#### AIM:
Begin at the line containing "3. More parts follow." in the entries below and end at the line containing "return loft(bm, loops, start, end)"; transcribe that range exactly and nothing outside it.

════════════════════

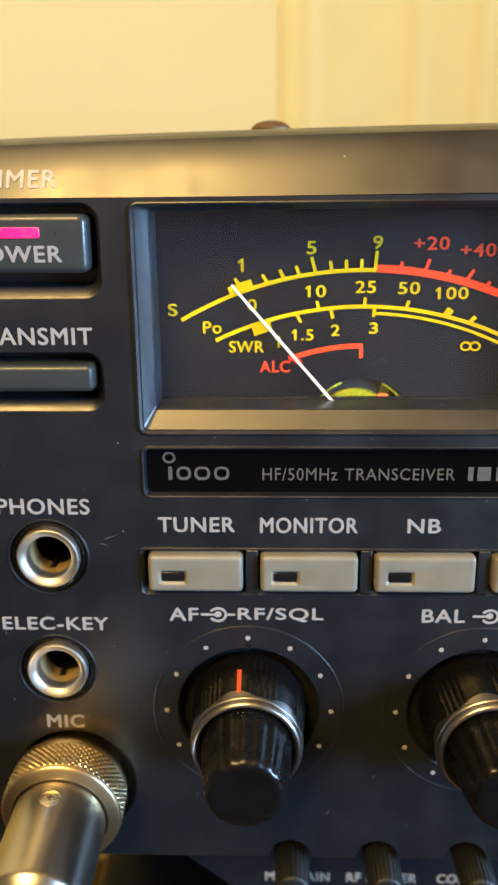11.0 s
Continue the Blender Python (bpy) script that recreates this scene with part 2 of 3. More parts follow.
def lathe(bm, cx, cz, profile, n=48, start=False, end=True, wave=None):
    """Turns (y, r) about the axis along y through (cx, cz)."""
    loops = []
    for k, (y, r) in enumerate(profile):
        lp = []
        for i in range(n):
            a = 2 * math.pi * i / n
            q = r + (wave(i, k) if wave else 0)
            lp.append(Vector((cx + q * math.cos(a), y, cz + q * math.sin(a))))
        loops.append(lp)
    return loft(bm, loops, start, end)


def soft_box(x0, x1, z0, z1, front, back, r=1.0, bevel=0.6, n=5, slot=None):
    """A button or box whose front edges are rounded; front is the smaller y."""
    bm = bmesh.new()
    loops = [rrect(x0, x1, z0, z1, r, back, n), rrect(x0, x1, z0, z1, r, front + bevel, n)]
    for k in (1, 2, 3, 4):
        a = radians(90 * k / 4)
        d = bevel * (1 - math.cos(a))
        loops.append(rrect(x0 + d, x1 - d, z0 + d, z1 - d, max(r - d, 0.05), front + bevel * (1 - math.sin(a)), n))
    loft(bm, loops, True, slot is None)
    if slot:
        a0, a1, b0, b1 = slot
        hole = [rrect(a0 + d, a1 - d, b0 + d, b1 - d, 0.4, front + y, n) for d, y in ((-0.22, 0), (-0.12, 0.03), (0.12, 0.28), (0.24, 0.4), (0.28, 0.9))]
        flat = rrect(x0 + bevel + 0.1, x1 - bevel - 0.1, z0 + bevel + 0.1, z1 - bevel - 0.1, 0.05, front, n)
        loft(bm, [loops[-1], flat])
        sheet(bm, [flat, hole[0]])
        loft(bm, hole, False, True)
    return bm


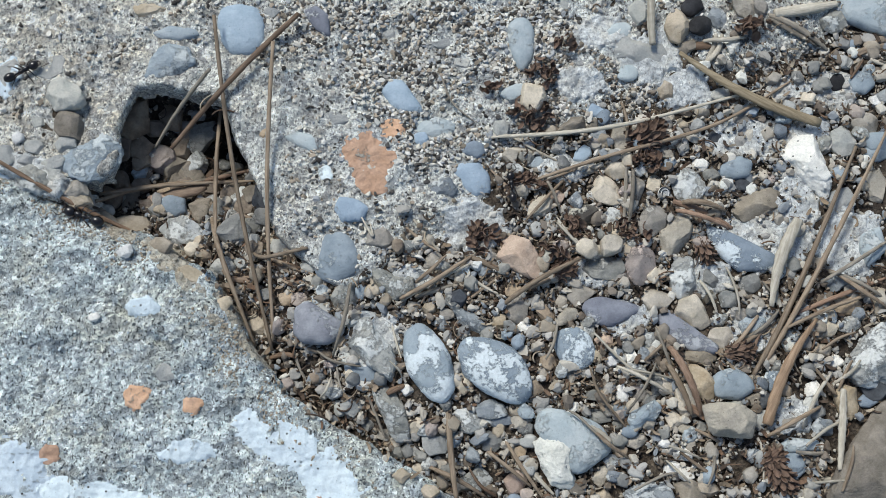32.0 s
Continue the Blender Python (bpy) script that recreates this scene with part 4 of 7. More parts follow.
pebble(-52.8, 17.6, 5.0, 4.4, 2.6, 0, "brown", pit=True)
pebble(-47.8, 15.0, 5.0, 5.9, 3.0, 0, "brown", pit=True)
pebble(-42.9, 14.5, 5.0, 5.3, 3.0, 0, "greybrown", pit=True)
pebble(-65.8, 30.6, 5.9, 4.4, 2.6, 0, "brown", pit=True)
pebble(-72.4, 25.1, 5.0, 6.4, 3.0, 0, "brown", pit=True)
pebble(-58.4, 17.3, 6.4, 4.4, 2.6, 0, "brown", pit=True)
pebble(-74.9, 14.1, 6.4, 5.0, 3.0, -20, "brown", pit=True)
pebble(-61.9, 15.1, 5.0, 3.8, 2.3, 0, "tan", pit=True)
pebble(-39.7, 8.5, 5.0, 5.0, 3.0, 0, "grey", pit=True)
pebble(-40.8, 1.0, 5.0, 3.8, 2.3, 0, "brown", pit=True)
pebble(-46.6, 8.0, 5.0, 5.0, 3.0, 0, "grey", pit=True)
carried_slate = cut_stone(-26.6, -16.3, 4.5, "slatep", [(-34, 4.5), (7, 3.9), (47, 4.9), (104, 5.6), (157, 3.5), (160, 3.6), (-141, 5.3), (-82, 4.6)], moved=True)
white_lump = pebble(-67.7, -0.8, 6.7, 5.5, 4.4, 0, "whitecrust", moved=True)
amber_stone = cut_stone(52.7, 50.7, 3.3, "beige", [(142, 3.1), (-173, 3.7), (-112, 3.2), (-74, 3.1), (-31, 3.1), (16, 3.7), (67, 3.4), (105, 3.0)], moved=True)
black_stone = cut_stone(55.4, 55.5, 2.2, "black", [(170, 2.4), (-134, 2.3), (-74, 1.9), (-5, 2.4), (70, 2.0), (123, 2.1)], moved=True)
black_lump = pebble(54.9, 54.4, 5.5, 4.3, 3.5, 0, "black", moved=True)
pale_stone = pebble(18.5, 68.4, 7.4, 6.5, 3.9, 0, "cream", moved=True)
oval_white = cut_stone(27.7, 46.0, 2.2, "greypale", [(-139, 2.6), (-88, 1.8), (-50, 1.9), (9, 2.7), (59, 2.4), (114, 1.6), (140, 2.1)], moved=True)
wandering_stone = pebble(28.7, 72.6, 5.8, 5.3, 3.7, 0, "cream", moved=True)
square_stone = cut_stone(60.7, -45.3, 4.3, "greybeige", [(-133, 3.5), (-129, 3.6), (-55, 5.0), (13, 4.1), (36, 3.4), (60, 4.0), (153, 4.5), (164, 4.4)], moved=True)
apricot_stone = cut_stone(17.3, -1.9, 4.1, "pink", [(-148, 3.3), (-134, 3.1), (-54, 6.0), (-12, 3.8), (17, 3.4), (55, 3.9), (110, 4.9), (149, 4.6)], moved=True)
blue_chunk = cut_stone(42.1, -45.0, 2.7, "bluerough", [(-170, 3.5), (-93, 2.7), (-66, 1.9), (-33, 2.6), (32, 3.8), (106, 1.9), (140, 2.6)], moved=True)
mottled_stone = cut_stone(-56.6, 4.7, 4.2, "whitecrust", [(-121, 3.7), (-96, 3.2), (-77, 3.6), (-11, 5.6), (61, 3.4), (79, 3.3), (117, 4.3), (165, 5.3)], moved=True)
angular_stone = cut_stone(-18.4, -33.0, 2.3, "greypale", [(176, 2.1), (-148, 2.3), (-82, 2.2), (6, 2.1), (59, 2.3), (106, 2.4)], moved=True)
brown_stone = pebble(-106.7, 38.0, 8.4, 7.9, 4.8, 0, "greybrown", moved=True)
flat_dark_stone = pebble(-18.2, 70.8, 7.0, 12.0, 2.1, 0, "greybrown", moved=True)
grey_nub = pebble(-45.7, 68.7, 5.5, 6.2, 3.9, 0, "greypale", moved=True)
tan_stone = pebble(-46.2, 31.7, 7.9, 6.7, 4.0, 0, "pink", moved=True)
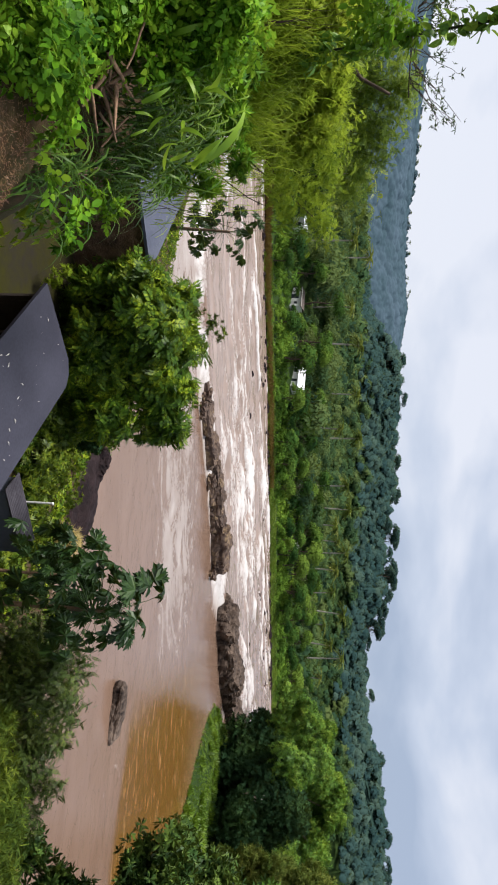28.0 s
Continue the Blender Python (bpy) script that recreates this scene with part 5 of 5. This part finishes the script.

════════════════════

#### PROBLEM SOLUTION:
Continue the Blender Python (bpy) script that recreates this scene with part 2 of 3. More parts follow.
def lathe(bm, cx, cz, profile, n=48, start=False, end=True, wave=None):
    """Turns (y, r) about the axis along y through (cx, cz)."""
    loops = []
    for k, (y, r) in enumerate(profile):
        lp = []
        for i in range(n):
            a = 2 * math.pi * i / n
            q = r + (wave(i, k) if wave else 0)
            lp.append(Vector((cx + q * math.cos(a), y, cz + q * math.sin(a))))
        loops.append(lp)
    return loft(bm, loops, start, end)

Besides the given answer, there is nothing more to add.